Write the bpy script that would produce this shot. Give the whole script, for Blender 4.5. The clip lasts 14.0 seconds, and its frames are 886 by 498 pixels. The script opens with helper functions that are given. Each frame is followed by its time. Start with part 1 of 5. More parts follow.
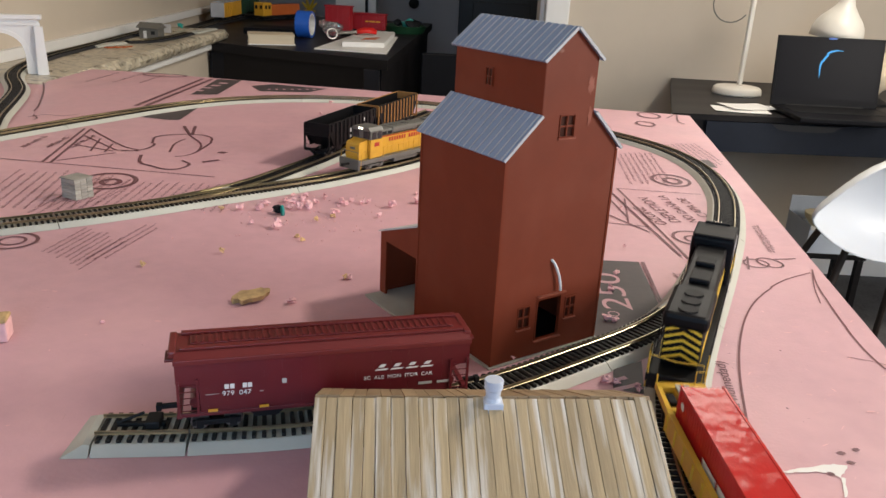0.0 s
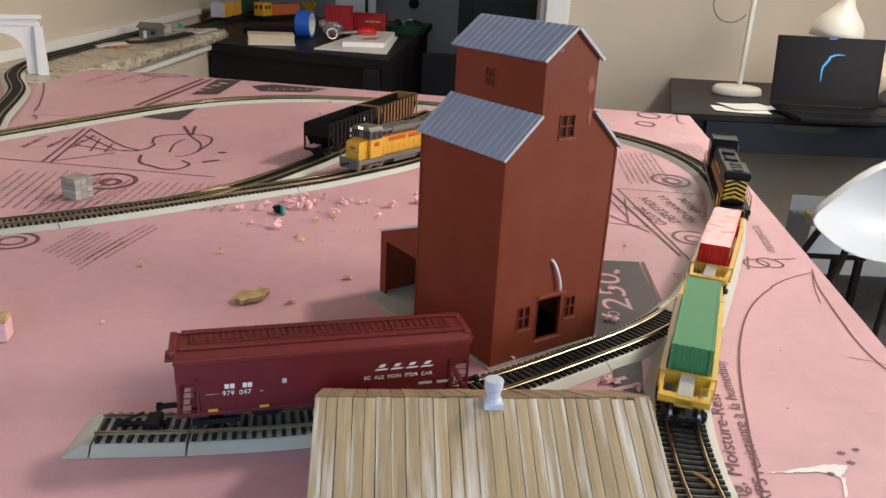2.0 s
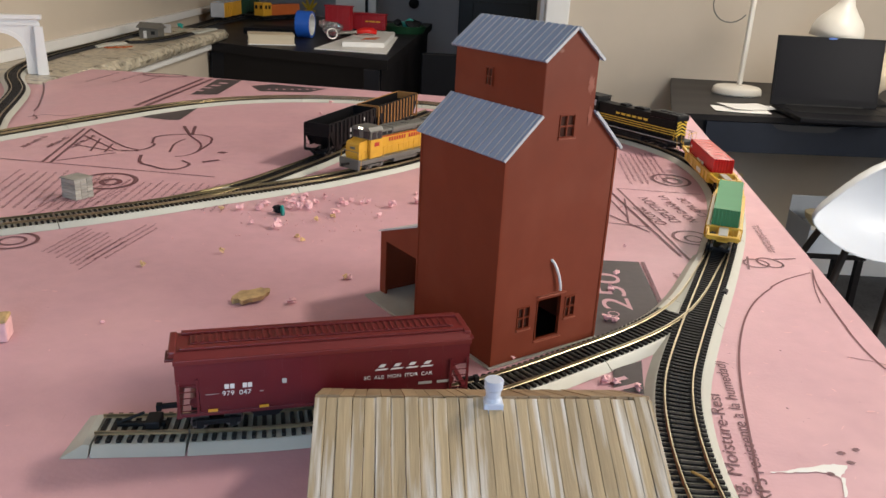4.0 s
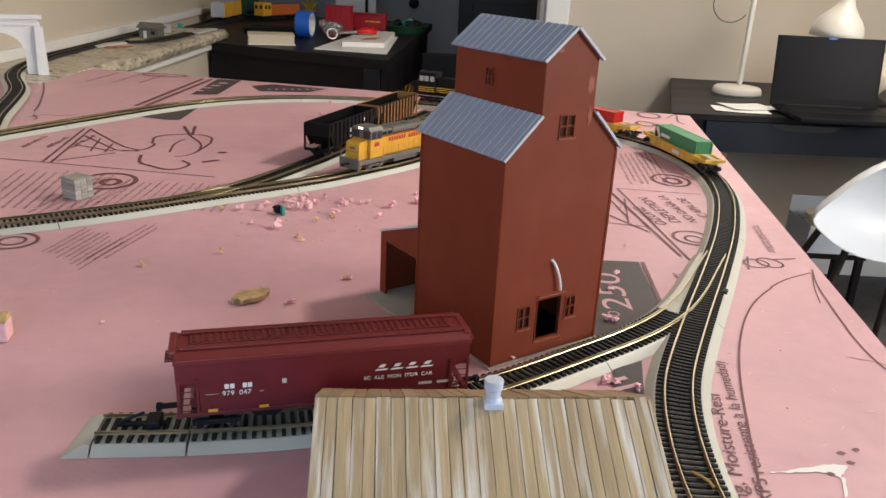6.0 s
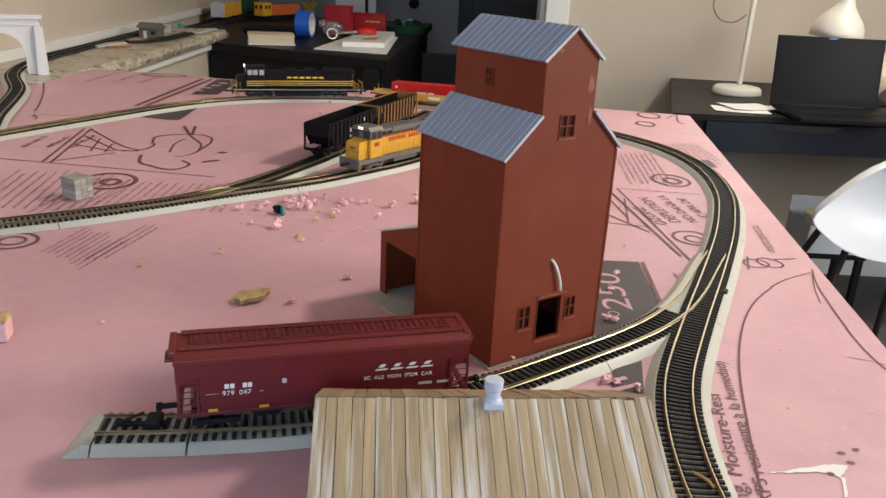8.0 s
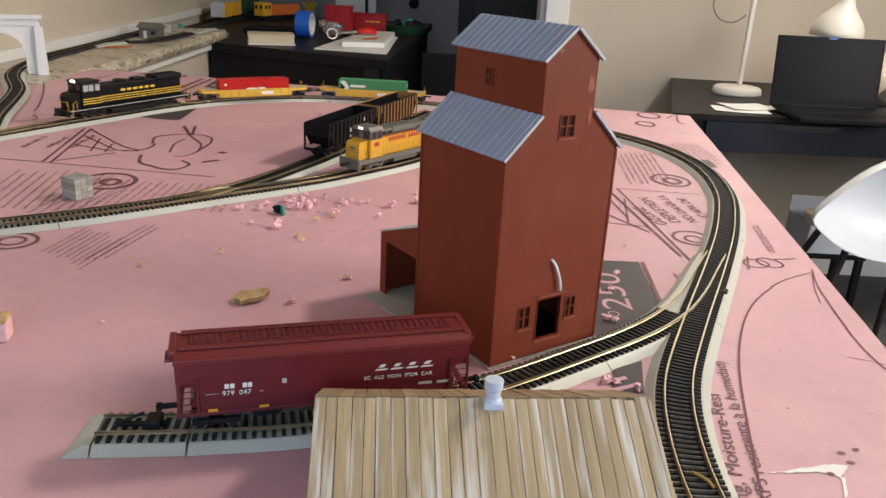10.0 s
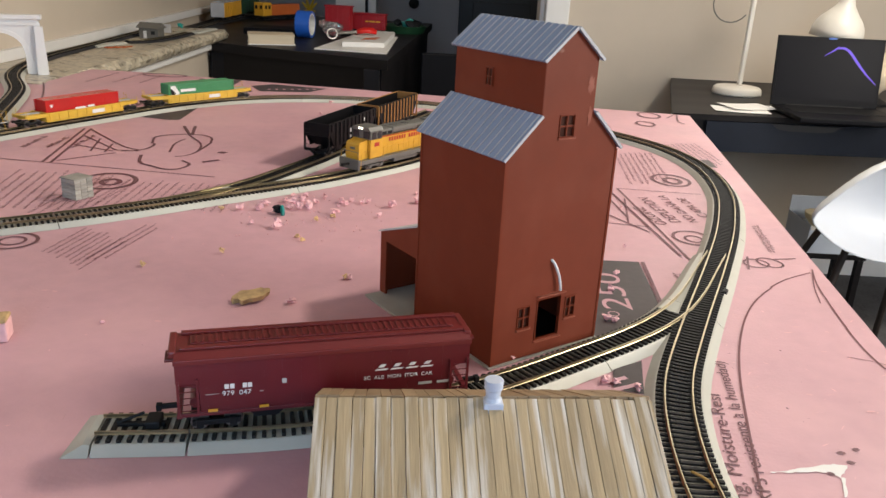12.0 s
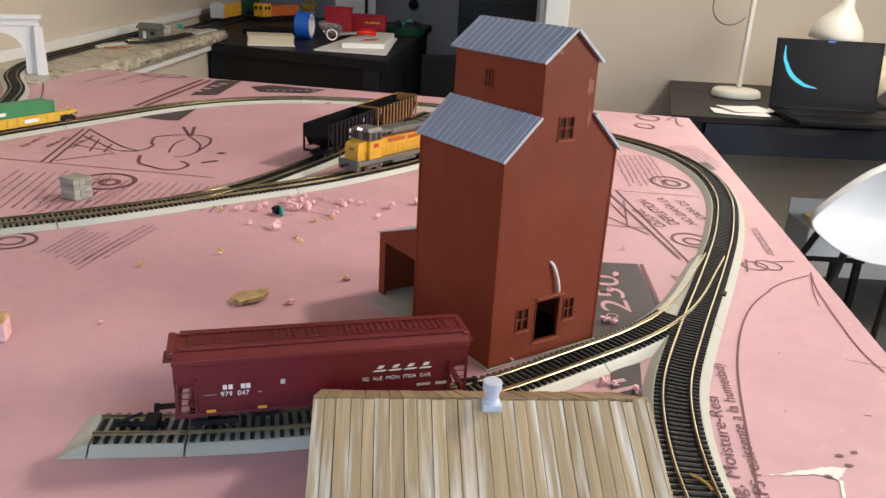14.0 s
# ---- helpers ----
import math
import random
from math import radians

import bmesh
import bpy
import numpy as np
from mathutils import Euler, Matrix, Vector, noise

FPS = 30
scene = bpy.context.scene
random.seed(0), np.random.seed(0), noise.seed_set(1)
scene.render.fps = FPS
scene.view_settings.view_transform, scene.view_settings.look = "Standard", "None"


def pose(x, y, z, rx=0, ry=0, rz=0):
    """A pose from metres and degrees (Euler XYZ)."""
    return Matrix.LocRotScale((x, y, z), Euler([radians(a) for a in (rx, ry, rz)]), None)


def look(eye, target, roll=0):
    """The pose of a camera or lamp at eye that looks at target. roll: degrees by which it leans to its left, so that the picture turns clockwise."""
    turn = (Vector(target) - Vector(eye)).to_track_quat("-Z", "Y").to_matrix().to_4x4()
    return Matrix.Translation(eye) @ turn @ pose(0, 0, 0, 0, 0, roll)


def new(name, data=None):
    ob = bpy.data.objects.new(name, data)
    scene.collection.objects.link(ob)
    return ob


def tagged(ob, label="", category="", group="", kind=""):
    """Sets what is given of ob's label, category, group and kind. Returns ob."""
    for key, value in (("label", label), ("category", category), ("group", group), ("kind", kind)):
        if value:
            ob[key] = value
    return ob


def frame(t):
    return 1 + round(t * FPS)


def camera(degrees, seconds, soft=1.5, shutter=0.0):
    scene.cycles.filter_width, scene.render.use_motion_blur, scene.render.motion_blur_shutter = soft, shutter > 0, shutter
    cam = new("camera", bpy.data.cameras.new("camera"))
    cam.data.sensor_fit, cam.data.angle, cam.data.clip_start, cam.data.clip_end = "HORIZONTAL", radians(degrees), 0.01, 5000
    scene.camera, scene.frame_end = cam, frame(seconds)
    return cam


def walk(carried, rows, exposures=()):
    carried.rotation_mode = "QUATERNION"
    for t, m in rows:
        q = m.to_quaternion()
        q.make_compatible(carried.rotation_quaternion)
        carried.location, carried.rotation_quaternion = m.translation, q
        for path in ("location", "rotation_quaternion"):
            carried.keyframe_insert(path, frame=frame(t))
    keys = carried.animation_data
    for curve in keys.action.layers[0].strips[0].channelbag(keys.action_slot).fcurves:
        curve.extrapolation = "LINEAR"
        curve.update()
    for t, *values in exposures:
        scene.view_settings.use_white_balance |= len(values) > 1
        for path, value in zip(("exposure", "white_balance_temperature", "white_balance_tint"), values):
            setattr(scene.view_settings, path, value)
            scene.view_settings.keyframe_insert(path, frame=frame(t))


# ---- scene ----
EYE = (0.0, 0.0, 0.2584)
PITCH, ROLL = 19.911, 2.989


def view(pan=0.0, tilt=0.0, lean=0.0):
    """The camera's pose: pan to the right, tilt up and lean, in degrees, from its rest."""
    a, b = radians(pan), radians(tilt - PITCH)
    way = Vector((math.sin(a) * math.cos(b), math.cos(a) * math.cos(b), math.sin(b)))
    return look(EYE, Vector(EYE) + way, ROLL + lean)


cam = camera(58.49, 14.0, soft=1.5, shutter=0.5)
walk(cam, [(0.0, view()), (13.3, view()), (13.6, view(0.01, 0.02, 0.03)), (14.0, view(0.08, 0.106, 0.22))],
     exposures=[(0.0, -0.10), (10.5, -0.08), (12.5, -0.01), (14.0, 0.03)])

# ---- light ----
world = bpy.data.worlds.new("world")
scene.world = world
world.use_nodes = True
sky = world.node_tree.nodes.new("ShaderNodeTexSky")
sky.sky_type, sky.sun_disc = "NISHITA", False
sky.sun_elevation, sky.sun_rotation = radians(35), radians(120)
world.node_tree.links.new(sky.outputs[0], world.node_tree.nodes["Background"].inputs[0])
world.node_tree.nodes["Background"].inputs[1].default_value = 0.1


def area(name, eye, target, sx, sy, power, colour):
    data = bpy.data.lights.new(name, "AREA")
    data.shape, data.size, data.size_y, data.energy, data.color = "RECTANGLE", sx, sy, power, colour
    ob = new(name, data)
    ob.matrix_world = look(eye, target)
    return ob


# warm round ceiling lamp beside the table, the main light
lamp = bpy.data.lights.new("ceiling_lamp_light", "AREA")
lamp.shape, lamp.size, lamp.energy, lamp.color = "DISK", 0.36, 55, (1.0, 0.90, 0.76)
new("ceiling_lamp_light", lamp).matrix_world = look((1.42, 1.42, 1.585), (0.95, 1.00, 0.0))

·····

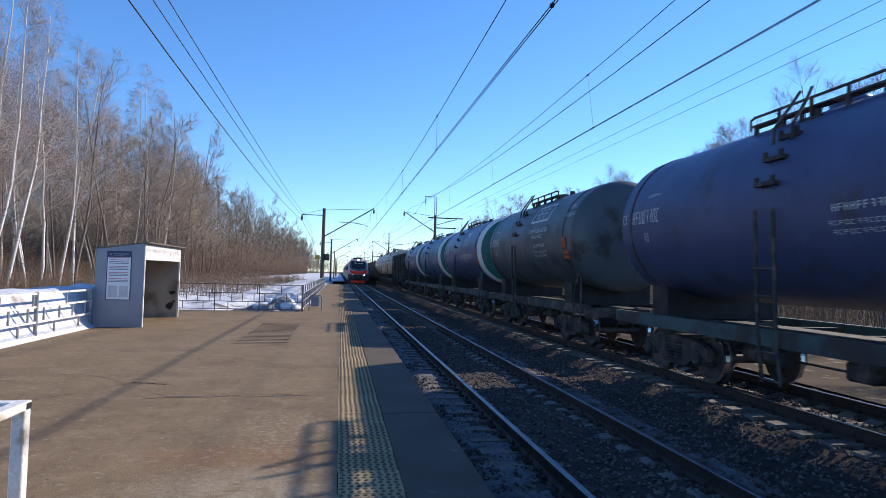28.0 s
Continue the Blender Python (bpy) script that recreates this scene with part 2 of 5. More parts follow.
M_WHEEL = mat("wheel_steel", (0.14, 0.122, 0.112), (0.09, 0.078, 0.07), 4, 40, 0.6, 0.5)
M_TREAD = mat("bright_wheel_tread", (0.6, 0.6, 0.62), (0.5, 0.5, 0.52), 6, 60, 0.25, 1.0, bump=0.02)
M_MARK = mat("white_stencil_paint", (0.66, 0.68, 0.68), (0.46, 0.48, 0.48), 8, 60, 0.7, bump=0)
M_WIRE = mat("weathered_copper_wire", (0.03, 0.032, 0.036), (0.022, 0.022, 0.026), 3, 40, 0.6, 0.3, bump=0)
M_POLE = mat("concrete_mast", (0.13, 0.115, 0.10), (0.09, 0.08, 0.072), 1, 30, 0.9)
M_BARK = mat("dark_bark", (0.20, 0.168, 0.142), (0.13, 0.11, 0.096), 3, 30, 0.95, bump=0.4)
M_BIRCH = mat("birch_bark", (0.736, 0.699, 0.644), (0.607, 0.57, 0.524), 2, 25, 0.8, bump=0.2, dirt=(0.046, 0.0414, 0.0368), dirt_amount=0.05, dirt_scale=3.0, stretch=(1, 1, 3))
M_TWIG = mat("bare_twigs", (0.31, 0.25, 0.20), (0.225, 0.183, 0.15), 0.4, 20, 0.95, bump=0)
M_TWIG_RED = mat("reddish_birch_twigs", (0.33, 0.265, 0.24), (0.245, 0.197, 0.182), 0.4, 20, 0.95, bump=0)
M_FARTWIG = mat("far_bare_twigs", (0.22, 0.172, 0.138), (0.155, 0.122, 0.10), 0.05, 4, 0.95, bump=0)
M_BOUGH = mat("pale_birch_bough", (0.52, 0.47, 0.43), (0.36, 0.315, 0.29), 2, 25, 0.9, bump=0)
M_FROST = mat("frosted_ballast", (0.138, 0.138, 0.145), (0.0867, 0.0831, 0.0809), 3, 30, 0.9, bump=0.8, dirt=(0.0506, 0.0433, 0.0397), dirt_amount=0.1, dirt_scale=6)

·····

* **Problem statement**: Produce only the lines from the line containing "from math import radians" through the line containing "for path in", inclusive of both, exactly as they stand in the entries above.

* **Exercise solution**:
from math import radians

import bmesh
import bpy
import numpy as np
from mathutils import Euler, Matrix, Vector, noise

FPS = 30
scene = bpy.context.scene
random.seed(0), np.random.seed(0), noise.seed_set(1)
scene.render.fps = FPS
scene.view_settings.view_transform, scene.view_settings.look = "Standard", "None"


def pose(x, y, z, rx=0, ry=0, rz=0):
    """A pose from metres and degrees (Euler XYZ)."""
    return Matrix.LocRotScale((x, y, z), Euler([radians(a) for a in (rx, ry, rz)]), None)


def look(eye, target, roll=0):
    """The pose of a camera or lamp at eye that looks at target. roll: degrees by which it leans to its left, so that the picture turns clockwise."""
    turn = (Vector(target) - Vector(eye)).to_track_quat("-Z", "Y").to_matrix().to_4x4()
    return Matrix.Translation(eye) @ turn @ pose(0, 0, 0, 0, 0, roll)


def new(name, data=None):
    ob = bpy.data.objects.new(name, data)
    scene.collection.objects.link(ob)
    return ob


def tagged(ob, label="", category="", group="", kind=""):
    """Sets what is given of ob's label, category, group and kind. Returns ob."""
    for key, value in (("label", label), ("category", category), ("group", group), ("kind", kind)):
        if value:
            ob[key] = value
    return ob


def frame(t):
    return 1 + round(t * FPS)


def camera(degrees, seconds, soft=1.5, shutter=0.0):
    scene.cycles.filter_width, scene.render.use_motion_blur, scene.render.motion_blur_shutter = soft, shutter > 0, shutter
    cam = new("camera", bpy.data.cameras.new("camera"))
    cam.data.sensor_fit, cam.data.angle, cam.data.clip_start, cam.data.clip_end = "HORIZONTAL", radians(degrees), 0.01, 5000
    scene.camera, scene.frame_end = cam, frame(seconds)
    return cam


def walk(carried, rows, exposures=()):
    carried.rotation_mode = "QUATERNION"
    for t, m in rows:
        q = m.to_quaternion()
        q.make_compatible(carried.rotation_quaternion)
        carried.location, carried.rotation_quaternion = m.translation, q
        for path in ("location", "rotation_quaternion"):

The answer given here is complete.